I went to this place in Denver a few months ago called The Inventing Room. It’s like a Willy Wonka-meets-science food experience, and… it wasn’t great. Most of the food was freeze-dried something and then also dipped again in food-grade liquid nitrogen to make it really cold so you steam out of your mouth. Scares the kids, kind of fun, but also kind of dumb. But there were some parts, where we imagined the kinds of foods we’d still have left in 100 years, that stuck with me. Meat? We won’t really do meat. It’s terrible for the Earth and not really that great for humans, at least the way it’s currently farmed and processed. Fruits and vegetables will be limited to a small assortment of easily grown superfoods. There will be a focus on foods with a long shelf life. What I’m saying is that the future doesn’t always look that great, but we’ll probably keep surviving. Carl Sagan said, “The sky calls to us. If we do not destroy ourselves, we will one day venture to the stars.” I still believe that, even with *waves arms all around* this going on every day.

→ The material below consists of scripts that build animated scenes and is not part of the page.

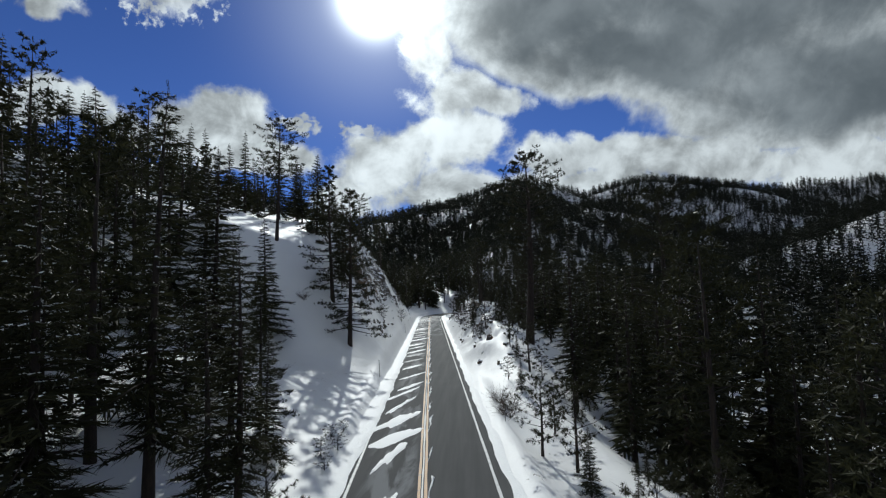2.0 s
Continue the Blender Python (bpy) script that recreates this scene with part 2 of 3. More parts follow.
def needles(tone):
    def make(n, s):
        c = n.mix(random_of(n), tuple(0.75 * v for v in tone), tuple(1.25 * v for v in tone))
        c = n.mix(n.math("MULTIPLY", island_of(n), 0.75), c, (tone[0] * 1.9, tone[1] * 1.6, tone[2] * 1.1))
        n.put(s["Base Color"], c)
        n.put(s["Roughness"], 0.55)
        n.put(s["Specular IOR Level"], 0.12)
        through_light = n.add("ShaderNodeBsdfTranslucent")
        n.put(through_light.inputs[0], c)
        both = n.add("ShaderNodeMixShader")
        n.put(both.inputs[0], 0.2)
        n.put(both.inputs[1], s["Base Color"].node.outputs[0])
        n.put(both.inputs[2], through_light.outputs[0])
        out = next(k for k in n.tree.nodes if k.bl_idname == "ShaderNodeOutputMaterial")
        n.put(out.inputs[0], both.outputs[0])
    return make


M_GROUND = material("snow_covered_ground", snow_ground)
M_SNOW = material("packed_snow", snow_clean)
M_THIN = material("wind_blown_snow", snow_thin)
M_ROAD = material("asphalt", asphalt)
M_WHITE = material("white_road_paint", paint((0.62, 0.62, 0.60)))
M_YELLOW = material("yellow_road_paint", paint((0.42, 0.175, 0.012)))
M_TAR = material("tar_seal", lambda n, s: (n.put(s["Base Color"], n.mix(n.noise(place_of(n), 4.0), (0.015, 0.015, 0.016), (0.03, 0.03, 0.03))), n.put(s["Roughness"], 0.5)))
M_ROCK = material("grey_rock", rock((0.17, 0.14, 0.105)))
M_OCHRE = material("ochre_rock", rock((0.22, 0.125, 0.062)))
M_BARK = material("pine_bark", bark)
M_PINE = material("pine_needles", needles((0.029, 0.032, 0.017)))
M_FIR = material("fir_needles", needles((0.029, 0.032, 0.018)))
M_WOODS = material("distant_needles", needles((0.015, 0.018, 0.013)))
M_STICK = material("dead_wood", lambda n, s: (n.put(s["Base Color"], n.mix(n.noise(place_of(n), 8.0), (0.06, 0.045, 0.035), (0.15, 0.12, 0.10))), n.put(s["Roughness"], 0.85)))
M_STEEL = material("weathered_steel", lambda n, s: (n.put(s["Base Color"], n.mix(n.noise(place_of(n), 20.0), (0.16, 0.14, 0.12), (0.3, 0.28, 0.26))), n.put(s["Metallic"], 0.4), n.put(s["Roughness"], 0.6)))


# ---------------------------------------------------------------- mesh helpers
def mesh_of(name, verts, faces, mat, smooth=False):
    """A mesh from arrays of points and of faces (all triangles, all quads, or a mixed list)."""
    me = bpy.data.meshes.new(name)
    verts = np.asarray(verts, np.float32).reshape(-1, 3)
    if isinstance(faces, np.ndarray):
        sides = np.full(len(faces), faces.shape[1], np.int32)
        loops = faces.ravel().astype(np.int32)
    else:
        sides = np.array([len(f) for f in faces], np.int32)
        loops = np.array([i for f in faces for i in f], np.int32)
    me.vertices.add(len(verts))
    me.vertices.foreach_set("co", verts.ravel())
    me.loops.add(len(loops))
    me.loops.foreach_set("vertex_index", loops)
    me.polygons.add(len(sides))
    me.polygons.foreach_set("loop_start", np.concatenate([[0], np.cumsum(sides)[:-1]]).astype(np.int32))
    me.update(calc_edges=True)
    me.materials.append(mat)
    if smooth:
        me.shade_smooth()
    return me


def under(name, me, parent, label=""):
    ob = new(name, me)
    ob.parent = parent
    return tagged(ob, label) if label else ob


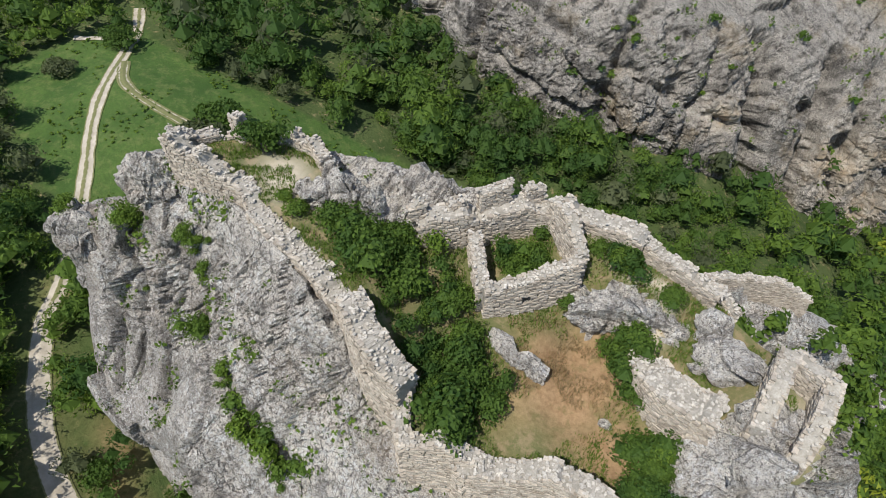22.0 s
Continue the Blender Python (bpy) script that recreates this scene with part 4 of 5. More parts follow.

Pixel Ghost makes games that are optimistic. When I see something like The Last of Us sweep award shows, make a ton of money, and be used as the only example of “games as art,” I get bummed out. I don’t want to play The Last of Us. It’s so depressing. I want games like Time From Earth, where it recognizes that humans have flaws and different ideas and determination and a willingness to do what it takes to make the world better for our children’s children. It’s a simplified sci-fi story in a limited engine on a console that only has a one-color screen, but it says a lot about humans. It has typos and line breaks in the middle of words, and I went out the wrong door on the last day and glitched the game out so badly that I had to reload my last save because it wouldn’t let me talk to the person I needed to. But so what? I played, loved, and wrote about all the Pixel Ghost games in a row because they have something to say, and that something makes me want to be a better person. Thank you, Ollie! I hope you never stop making games.